» **Objective**
Take the data that follows and retype it word for word.

» **Given data**
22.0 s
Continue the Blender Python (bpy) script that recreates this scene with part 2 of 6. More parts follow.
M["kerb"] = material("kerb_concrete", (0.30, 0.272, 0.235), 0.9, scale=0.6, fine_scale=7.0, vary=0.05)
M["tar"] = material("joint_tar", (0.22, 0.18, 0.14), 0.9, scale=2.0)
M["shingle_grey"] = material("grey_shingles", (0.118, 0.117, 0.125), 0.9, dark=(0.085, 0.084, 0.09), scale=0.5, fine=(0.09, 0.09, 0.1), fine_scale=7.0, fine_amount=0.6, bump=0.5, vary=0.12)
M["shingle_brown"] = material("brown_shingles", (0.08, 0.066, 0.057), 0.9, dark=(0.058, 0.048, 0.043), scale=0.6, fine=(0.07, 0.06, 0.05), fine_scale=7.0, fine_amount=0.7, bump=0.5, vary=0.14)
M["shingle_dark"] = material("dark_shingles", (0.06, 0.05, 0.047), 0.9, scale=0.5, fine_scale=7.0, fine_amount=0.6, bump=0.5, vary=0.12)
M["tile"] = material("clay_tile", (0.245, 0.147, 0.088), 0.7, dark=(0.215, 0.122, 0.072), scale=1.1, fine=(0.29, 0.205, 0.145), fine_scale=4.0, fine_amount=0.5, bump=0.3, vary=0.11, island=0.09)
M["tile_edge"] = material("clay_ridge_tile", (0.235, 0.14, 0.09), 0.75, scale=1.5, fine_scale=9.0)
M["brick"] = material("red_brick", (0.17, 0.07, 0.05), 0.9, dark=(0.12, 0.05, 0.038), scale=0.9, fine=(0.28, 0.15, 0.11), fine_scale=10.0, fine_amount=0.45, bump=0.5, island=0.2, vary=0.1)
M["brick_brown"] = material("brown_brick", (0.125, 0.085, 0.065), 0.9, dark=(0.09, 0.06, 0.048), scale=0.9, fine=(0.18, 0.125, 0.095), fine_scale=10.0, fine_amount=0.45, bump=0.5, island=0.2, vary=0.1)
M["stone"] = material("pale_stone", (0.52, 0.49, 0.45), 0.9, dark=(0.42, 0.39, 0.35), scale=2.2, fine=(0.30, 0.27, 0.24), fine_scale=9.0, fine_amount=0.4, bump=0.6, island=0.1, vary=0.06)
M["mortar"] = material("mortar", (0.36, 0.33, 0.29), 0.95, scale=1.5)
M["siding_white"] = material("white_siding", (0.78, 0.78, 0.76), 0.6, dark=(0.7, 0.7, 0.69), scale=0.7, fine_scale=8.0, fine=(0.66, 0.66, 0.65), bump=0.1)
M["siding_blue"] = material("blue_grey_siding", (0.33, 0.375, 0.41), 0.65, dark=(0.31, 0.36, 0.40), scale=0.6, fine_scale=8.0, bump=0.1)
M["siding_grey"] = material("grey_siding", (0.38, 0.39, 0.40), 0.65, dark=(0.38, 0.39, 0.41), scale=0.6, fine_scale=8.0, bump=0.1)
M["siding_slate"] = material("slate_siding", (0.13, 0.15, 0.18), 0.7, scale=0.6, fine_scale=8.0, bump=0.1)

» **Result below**
22.0 s
Continue the Blender Python (bpy) script that recreates this scene with part 2 of 6. More parts follow.
M["kerb"] = material("kerb_concrete", (0.30, 0.272, 0.235), 0.9, scale=0.6, fine_scale=7.0, vary=0.05)
M["tar"] = material("joint_tar", (0.22, 0.18, 0.14), 0.9, scale=2.0)
M["shingle_grey"] = material("grey_shingles", (0.118, 0.117, 0.125), 0.9, dark=(0.085, 0.084, 0.09), scale=0.5, fine=(0.09, 0.09, 0.1), fine_scale=7.0, fine_amount=0.6, bump=0.5, vary=0.12)
M["shingle_brown"] = material("brown_shingles", (0.08, 0.066, 0.057), 0.9, dark=(0.058, 0.048, 0.043), scale=0.6, fine=(0.07, 0.06, 0.05), fine_scale=7.0, fine_amount=0.7, bump=0.5, vary=0.14)
M["shingle_dark"] = material("dark_shingles", (0.06, 0.05, 0.047), 0.9, scale=0.5, fine_scale=7.0, fine_amount=0.6, bump=0.5, vary=0.12)
M["tile"] = material("clay_tile", (0.245, 0.147, 0.088), 0.7, dark=(0.215, 0.122, 0.072), scale=1.1, fine=(0.29, 0.205, 0.145), fine_scale=4.0, fine_amount=0.5, bump=0.3, vary=0.11, island=0.09)
M["tile_edge"] = material("clay_ridge_tile", (0.235, 0.14, 0.09), 0.75, scale=1.5, fine_scale=9.0)
M["brick"] = material("red_brick", (0.17, 0.07, 0.05), 0.9, dark=(0.12, 0.05, 0.038), scale=0.9, fine=(0.28, 0.15, 0.11), fine_scale=10.0, fine_amount=0.45, bump=0.5, island=0.2, vary=0.1)
M["brick_brown"] = material("brown_brick", (0.125, 0.085, 0.065), 0.9, dark=(0.09, 0.06, 0.048), scale=0.9, fine=(0.18, 0.125, 0.095), fine_scale=10.0, fine_amount=0.45, bump=0.5, island=0.2, vary=0.1)
M["stone"] = material("pale_stone", (0.52, 0.49, 0.45), 0.9, dark=(0.42, 0.39, 0.35), scale=2.2, fine=(0.30, 0.27, 0.24), fine_scale=9.0, fine_amount=0.4, bump=0.6, island=0.1, vary=0.06)
M["mortar"] = material("mortar", (0.36, 0.33, 0.29), 0.95, scale=1.5)
M["siding_white"] = material("white_siding", (0.78, 0.78, 0.76), 0.6, dark=(0.7, 0.7, 0.69), scale=0.7, fine_scale=8.0, fine=(0.66, 0.66, 0.65), bump=0.1)
M["siding_blue"] = material("blue_grey_siding", (0.33, 0.375, 0.41), 0.65, dark=(0.31, 0.36, 0.40), scale=0.6, fine_scale=8.0, bump=0.1)
M["siding_grey"] = material("grey_siding", (0.38, 0.39, 0.40), 0.65, dark=(0.38, 0.39, 0.41), scale=0.6, fine_scale=8.0, bump=0.1)
M["siding_slate"] = material("slate_siding", (0.13, 0.15, 0.18), 0.7, scale=0.6, fine_scale=8.0, bump=0.1)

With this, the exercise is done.